Goldwater himself famously used the a** word in reference to the neocons, and if he were alive today I’m sure he’d be using it and other choice expressions…dare we say it?…liberally. And I do know one woman pushing 75 who has been heard using plenty of strong language about our soon-to-be former leadership. One. A wild one, she.

Here we have two wild hares. Is that credible? What do you think? Are they real or not?

My money’s on the grandson. But my heart is with Margaret and Helen.

Be Sociable, Share!

Author: funny

This post may be a paid guest contribution.


  1. I’m so with you. I really, really, really want them to be real but my anthropologist nose says “Not!”. The grandson is a good fake, because he gets the sensibility of age and old women, but fails on linguistic pattern. I know many 80 and up women that say bitch with reference to Palin (one uses words I can’t bring myself to repeat) but none that use the patterns and speech quirks in this blog. I love them, and I don’t mind the grandson promoting this fiction at all, I really enjoy it and think he is doing a great job.

    One of my students suggested that maybe he was more of an “editor”, taking their words through conversations with them and translating them into more modern speech patterns for posting. I don’t think so, but maybe…

  2. I think that grandson takes what they say about the topics they talk about and then he makes it funny.

  3. @jwoap: moi, je ne sais pas.
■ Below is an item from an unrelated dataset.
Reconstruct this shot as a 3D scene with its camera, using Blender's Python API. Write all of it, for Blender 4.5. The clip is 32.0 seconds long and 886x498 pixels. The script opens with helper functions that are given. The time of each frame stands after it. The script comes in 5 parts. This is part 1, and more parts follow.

Lately the content has taken to sounding a great deal more manly and a great deal less good-ole-gal.

  4. I really LOVE Margaret and Helen and wondered if they were real too. I sure hope so.

  5. Helen sounds a lot like my 91 year old mom. She’s a smart, sassy Facebook lurker and prolific emailer who’s lived long enough to say what she thinks in whatever language she thinks appropriate to the situation. I have no problem believing that they’re “real”.

  6. You think Margaret and Helen are fake but that the grandson is real?

    I, too, hope they’re real but have my doubts. And if they’re not, this is a 35-ish woman writing, not a 25-30-something male.